In fact, I have lots of friends who are doing a lot of good with their money and their time—a friend who’s made it her mission to foster dogs in response to a horrible situation at a local shelter, friends who spend their time collecting canned goods, donating blood, and volunteering at churches, friends who donate their hard earned money to various community organizations.  There’s a lot of good out there despite what your favorite news source might be telling you.
My friends are in much the same situation I imagine myself in.  We are comfortable.  We aren’t rich, and that’s where the greater lesson becomes obvious.  We don’t need to be “rich philanthropists” to positively affect our worlds.  I realize this isn’t much of a revelation for probably everyone out there, but it’s something I keep forgetting.  And I think now more than ever before in my adult life time, we need to recognize that every little bit helps.  Not to sound like one of those children’s network commercials, but for the cost of a cup of coffee, for the cost of the Netflix increase, you and I can help someone else out.
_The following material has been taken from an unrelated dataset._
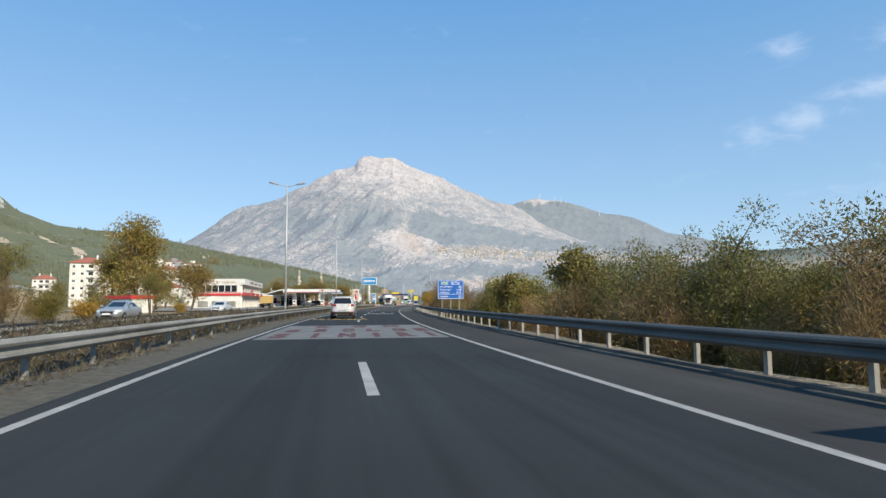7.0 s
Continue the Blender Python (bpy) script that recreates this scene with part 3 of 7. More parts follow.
class Land:
    """A hillside seen from the valley: a ridge line by bearing (degrees to the left of +y) and rise (degrees), with a foot nearer by."""

    def __init__(self, ridge, r_ridge, r_foot, rough, grain, power=1.3, base=0.0, back=0.12):
        self.ridge, self.r1, self.r0, self.rough, self.grain, self.power, self.base, self.back = ridge, r_ridge, r_foot, rough, grain, power, base, back

    def z(self, az, u):
        a = np.array(sorted(self.ridge))
        broad = sum(np.interp(az + d, a[:, 0], a[:, 1]) for d in (-3, -2, -1, 0, 1, 2, 3)) / 7
        el = broad + (np.interp(az, a[:, 0], a[:, 1]) - broad) * smooth(0.93, 1.0, u)
        top = np.tan(np.radians(el)) * self.r1 + CAM_H
        uu = np.clip(u, 0, 1)
        prof = uu**self.power
        r = self.r0 + (self.r1 - self.r0) * u
        x, y = r * np.radians(az) / self.grain, r / self.grain
        warp = fbm(x * 0.5 + 3, y * 0.35, 3) - 0.5
        n = fbm(x + warp + 0.35 * y, y * 0.95 + warp, 6, True) - 0.55
        env = np.minimum(1, uu * 4) * (0.25 + 0.75 * np.minimum(1, (1 - uu) * 3.2))
        z = self.base + (top - self.base) * (prof + self.rough * n * env)
        tip = self.rough * 0.16 * (fbm(x * 5, y * 3 + 2, 5, True) - 0.6) * smooth(0.6, 1.0, uu)
        z = z + (top - self.base) * tip
        return np.where(u > 1, z - (u - 1) * (top + 50) * 2.2, z)

    def place(self, az, u):
        r = self.r0 + (self.r1 - self.r0) * u
        a = np.radians(az)
        return np.stack([EYE0[0] - np.sin(a) * r, EYE0[1] + np.cos(a) * r, self.z(az, u)], -1)

    def build(self, name, material, az0, az1, na, nu, label):
        az, u = np.linspace(az0, az1, na), np.linspace(0, 1 + self.back, nu)
        A, U = np.meshgrid(az, u)
        v = self.place(A, U)
        i = np.arange(na * nu).reshape(nu, na)
        f = np.stack([i[:-1, :-1], i[1:, :-1], i[1:, 1:], i[:-1, 1:]], -1).reshape(-1, 4)
        return tagged(new(name, mesh_of(name, v.reshape(-1, 3), f, material, True)), label, "mountain" if "mountain" in name else "hill", kind="structure")


def rock_material(name, rock, rock2, scrub, lo, hi, scale=0.012, cover=0.5, bump=1.0, climb=0.0):
    """Bare rock that gives way to scrub below, with scrub caught in the gullies."""
    m = bpy.data.materials.new(name)
    m.use_nodes = True
    n, l = m.node_tree.nodes, m.node_tree.links
    b = n["Principled BSDF"]
    b.inputs["Roughness"].default_value, b.inputs["Specular IOR Level"].default_value = 1.0, 0.1
    geo, sep = n.new("ShaderNodeNewGeometry"), n.new("ShaderNodeSeparateXYZ")
    l.new(geo.outputs["Position"], sep.inputs[0])

    def noise_of(sc, detail=9.0, r=0.65):
        z = n.new("ShaderNodeTexNoise")
        z.inputs["Scale"].default_value, z.inputs["Detail"].default_value, z.inputs["Roughness"].default_value = sc, detail, r
        l.new(geo.outputs["Position"], z.inputs["Vector"])
        return z.outputs["Fac"]

    def span(v, a, c, to0=0.0, to1=1.0):
        mr = n.new("ShaderNodeMapRange")
        mr.inputs["From Min"].default_value, mr.inputs["From Max"].default_value = a, c
        mr.inputs["To Min"].default_value, mr.inputs["To Max"].default_value = to0, to1
        l.new(v, mr.inputs["Value"])
        return mr.outputs[0]

    def calc(op, a, c):
        q = n.new("ShaderNodeMath")
        q.operation = op
        for k, v in enumerate((a, c)):
            if isinstance(v, float):
                q.inputs[k].default_value = v
            else:
                l.new(v, q.inputs[k])
        return q.outputs[0]

    def blend(f, a, c):
        q = n.new("ShaderNodeMix")
        q.data_type = "RGBA"
        l.new(f, q.inputs[0])
        for k, v in ((6, a), (7, c)):
            if isinstance(v, tuple):
                q.inputs[k].default_value = (*v, 1)
            else:
                l.new(v, q.inputs[k])
        return q.outputs[2]

    stone = blend(span(noise_of(scale * 0.35), 0.4, 0.62), rock, rock2)
    low = span(calc("SUBTRACT", sep.outputs["Z"], calc("MULTIPLY", calc("ADD", sep.outputs["X"], 430.0), climb)), lo, hi, 1.0, 0.0)
    mask = calc("ADD", calc("MULTIPLY", low, 0.42), calc("MULTIPLY", noise_of(scale * 1.1), 0.6))
    mask = calc("ADD", mask, calc("MULTIPLY", span(noise_of(scale * 3.4, 5.0, 0.7), 0.34, 0.66), 0.5))
    f = span(mask, 0.9 - cover * 0.4, 1.0 - cover * 0.4)
    l.new(blend(f, stone, scrub), b.inputs["Base Color"])
    bp = n.new("ShaderNodeBump")
    bp.inputs["Strength"].default_value, bp.inputs["Distance"].default_value = bump, 18.0
    l.new(noise_of(scale * 2.2, 10.0, 0.7), bp.inputs["Height"])
    l.new(bp.outputs[0], b.inputs["Normal"])
    return m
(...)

So, please let me tell you about my sister.  She teaches fourth grade in an elementary school in Richmond, VA. She paid for college herself.  She has not had a raise since she started working there.  She pays for supplies for her classroom herself.  What she pays for classroom supplies throughout a school year greatly exceeds the $250 federal tax credit given to teachers.  She started her school’s cheerleading squad, which she coaches.  She drives her students home when their parents can’t or won’t.  She takes her students to dinner; she takes them out in their communities.  She goes above and beyond.  In fact, my sister sounds like A LOT of teachers I know.  If it hadn't been for a few of my teachers in elementary school, middle school, high school, and college, I probably wouldn't be writing this.  I hope you have a few teachers you remember too.
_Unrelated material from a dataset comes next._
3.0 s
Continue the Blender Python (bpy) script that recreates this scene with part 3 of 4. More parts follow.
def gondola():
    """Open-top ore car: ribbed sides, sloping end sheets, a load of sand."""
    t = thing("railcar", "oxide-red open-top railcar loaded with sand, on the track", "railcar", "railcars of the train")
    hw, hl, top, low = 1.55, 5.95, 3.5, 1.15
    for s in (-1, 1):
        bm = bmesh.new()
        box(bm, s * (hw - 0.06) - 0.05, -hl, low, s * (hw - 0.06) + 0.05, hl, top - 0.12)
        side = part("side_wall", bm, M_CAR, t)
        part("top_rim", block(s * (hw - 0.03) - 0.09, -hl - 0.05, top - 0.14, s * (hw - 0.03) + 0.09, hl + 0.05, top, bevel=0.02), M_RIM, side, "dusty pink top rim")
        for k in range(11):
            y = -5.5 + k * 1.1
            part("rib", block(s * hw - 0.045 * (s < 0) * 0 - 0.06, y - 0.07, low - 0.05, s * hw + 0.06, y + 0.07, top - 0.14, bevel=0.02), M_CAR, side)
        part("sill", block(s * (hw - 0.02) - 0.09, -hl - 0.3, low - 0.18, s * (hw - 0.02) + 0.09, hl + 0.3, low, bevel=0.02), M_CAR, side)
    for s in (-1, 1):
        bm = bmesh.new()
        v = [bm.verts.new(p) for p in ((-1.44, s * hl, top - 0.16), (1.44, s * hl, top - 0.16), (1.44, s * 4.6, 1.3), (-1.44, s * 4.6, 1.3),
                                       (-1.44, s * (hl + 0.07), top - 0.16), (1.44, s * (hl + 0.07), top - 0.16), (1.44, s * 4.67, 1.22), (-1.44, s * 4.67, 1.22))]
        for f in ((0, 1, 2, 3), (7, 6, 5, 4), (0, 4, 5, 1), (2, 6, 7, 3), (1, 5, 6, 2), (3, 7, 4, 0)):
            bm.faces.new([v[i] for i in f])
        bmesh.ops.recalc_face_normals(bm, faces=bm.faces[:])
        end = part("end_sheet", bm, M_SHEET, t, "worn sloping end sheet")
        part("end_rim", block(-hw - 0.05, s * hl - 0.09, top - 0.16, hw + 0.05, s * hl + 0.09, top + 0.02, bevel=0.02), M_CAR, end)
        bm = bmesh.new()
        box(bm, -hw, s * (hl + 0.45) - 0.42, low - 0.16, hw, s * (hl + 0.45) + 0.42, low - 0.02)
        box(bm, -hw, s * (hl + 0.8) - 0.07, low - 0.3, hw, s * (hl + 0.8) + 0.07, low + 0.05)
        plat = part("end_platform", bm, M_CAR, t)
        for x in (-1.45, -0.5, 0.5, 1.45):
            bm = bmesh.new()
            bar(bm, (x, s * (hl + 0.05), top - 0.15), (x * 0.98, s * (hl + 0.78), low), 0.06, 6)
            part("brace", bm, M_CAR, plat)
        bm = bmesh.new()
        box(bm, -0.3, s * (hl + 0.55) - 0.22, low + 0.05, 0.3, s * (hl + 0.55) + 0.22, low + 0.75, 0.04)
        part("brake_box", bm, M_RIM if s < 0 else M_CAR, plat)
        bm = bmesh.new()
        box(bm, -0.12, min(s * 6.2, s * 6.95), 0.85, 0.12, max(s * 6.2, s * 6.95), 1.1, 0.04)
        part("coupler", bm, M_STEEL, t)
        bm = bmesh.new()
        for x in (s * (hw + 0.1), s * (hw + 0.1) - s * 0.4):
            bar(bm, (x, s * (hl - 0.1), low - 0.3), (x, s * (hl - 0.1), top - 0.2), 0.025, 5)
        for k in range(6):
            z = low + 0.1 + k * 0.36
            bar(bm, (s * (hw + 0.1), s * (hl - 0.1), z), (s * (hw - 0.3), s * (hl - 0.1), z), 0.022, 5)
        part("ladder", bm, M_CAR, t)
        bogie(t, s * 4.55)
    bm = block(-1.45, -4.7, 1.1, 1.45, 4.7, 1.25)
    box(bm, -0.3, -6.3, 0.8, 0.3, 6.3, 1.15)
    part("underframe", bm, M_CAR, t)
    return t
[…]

Her school sounds like a lot of schools we know; most of us live within a stone’s throw of schools where students come from poor socio-economic backgrounds, are ill-prepared for education, etc.  I don’t believe that throwing money at problems is a solution; I do believe that good teachers know what their students need, and in most schools, they aren’t getting those things.  And I believe that those of us who are in a situation to help have resources, like DonorsChoose.org, that can empower us to choose how we’ll help others.

If you don’t want to support educational projects, there are lots of people, animals, groups, and environments, that need your time, expertise, and/or money (volunteermatch.org and serve.gov are useful sites). 

Thank you to my friend and to the stranger in Summerville for reminding me that I belong to this world and am responsible for it.